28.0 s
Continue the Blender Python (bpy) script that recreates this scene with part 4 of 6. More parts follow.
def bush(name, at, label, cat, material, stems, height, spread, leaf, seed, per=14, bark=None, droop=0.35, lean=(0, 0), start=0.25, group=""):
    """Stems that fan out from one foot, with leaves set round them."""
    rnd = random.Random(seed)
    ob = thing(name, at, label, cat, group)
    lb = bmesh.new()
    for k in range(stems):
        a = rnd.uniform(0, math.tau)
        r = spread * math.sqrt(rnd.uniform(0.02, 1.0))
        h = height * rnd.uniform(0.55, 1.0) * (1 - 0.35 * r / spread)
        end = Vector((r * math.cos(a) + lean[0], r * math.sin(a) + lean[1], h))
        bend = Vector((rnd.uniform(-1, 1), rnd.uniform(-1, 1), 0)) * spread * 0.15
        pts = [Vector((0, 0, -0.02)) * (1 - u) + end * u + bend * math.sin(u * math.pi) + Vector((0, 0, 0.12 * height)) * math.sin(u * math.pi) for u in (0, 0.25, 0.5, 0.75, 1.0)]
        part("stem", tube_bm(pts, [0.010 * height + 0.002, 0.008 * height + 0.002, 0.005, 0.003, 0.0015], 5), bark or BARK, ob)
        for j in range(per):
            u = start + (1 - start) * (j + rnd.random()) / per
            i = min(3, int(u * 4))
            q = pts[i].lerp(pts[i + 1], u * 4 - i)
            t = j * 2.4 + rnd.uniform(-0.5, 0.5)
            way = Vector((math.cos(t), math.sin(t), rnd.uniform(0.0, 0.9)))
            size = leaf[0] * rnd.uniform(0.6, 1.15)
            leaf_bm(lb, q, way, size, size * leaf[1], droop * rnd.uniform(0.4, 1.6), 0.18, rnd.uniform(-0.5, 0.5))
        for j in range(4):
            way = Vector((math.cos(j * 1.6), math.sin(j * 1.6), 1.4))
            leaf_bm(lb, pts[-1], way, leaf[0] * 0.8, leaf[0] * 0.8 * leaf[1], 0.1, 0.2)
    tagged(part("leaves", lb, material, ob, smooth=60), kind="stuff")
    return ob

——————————

### Your instructions
Write each line above out exactly.

### The solution
28.0 s
Continue the Blender Python (bpy) script that recreates this scene with part 4 of 6. More parts follow.
def bush(name, at, label, cat, material, stems, height, spread, leaf, seed, per=14, bark=None, droop=0.35, lean=(0, 0), start=0.25, group=""):
    """Stems that fan out from one foot, with leaves set round them."""
    rnd = random.Random(seed)
    ob = thing(name, at, label, cat, group)
    lb = bmesh.new()
    for k in range(stems):
        a = rnd.uniform(0, math.tau)
        r = spread * math.sqrt(rnd.uniform(0.02, 1.0))
        h = height * rnd.uniform(0.55, 1.0) * (1 - 0.35 * r / spread)
        end = Vector((r * math.cos(a) + lean[0], r * math.sin(a) + lean[1], h))
        bend = Vector((rnd.uniform(-1, 1), rnd.uniform(-1, 1), 0)) * spread * 0.15
        pts = [Vector((0, 0, -0.02)) * (1 - u) + end * u + bend * math.sin(u * math.pi) + Vector((0, 0, 0.12 * height)) * math.sin(u * math.pi) for u in (0, 0.25, 0.5, 0.75, 1.0)]
        part("stem", tube_bm(pts, [0.010 * height + 0.002, 0.008 * height + 0.002, 0.005, 0.003, 0.0015], 5), bark or BARK, ob)
        for j in range(per):
            u = start + (1 - start) * (j + rnd.random()) / per
            i = min(3, int(u * 4))
            q = pts[i].lerp(pts[i + 1], u * 4 - i)
            t = j * 2.4 + rnd.uniform(-0.5, 0.5)
            way = Vector((math.cos(t), math.sin(t), rnd.uniform(0.0, 0.9)))
            size = leaf[0] * rnd.uniform(0.6, 1.15)
            leaf_bm(lb, q, way, size, size * leaf[1], droop * rnd.uniform(0.4, 1.6), 0.18, rnd.uniform(-0.5, 0.5))
        for j in range(4):
            way = Vector((math.cos(j * 1.6), math.sin(j * 1.6), 1.4))
            leaf_bm(lb, pts[-1], way, leaf[0] * 0.8, leaf[0] * 0.8 * leaf[1], 0.1, 0.2)
    tagged(part("leaves", lb, material, ob, smooth=60), kind="stuff")
    return ob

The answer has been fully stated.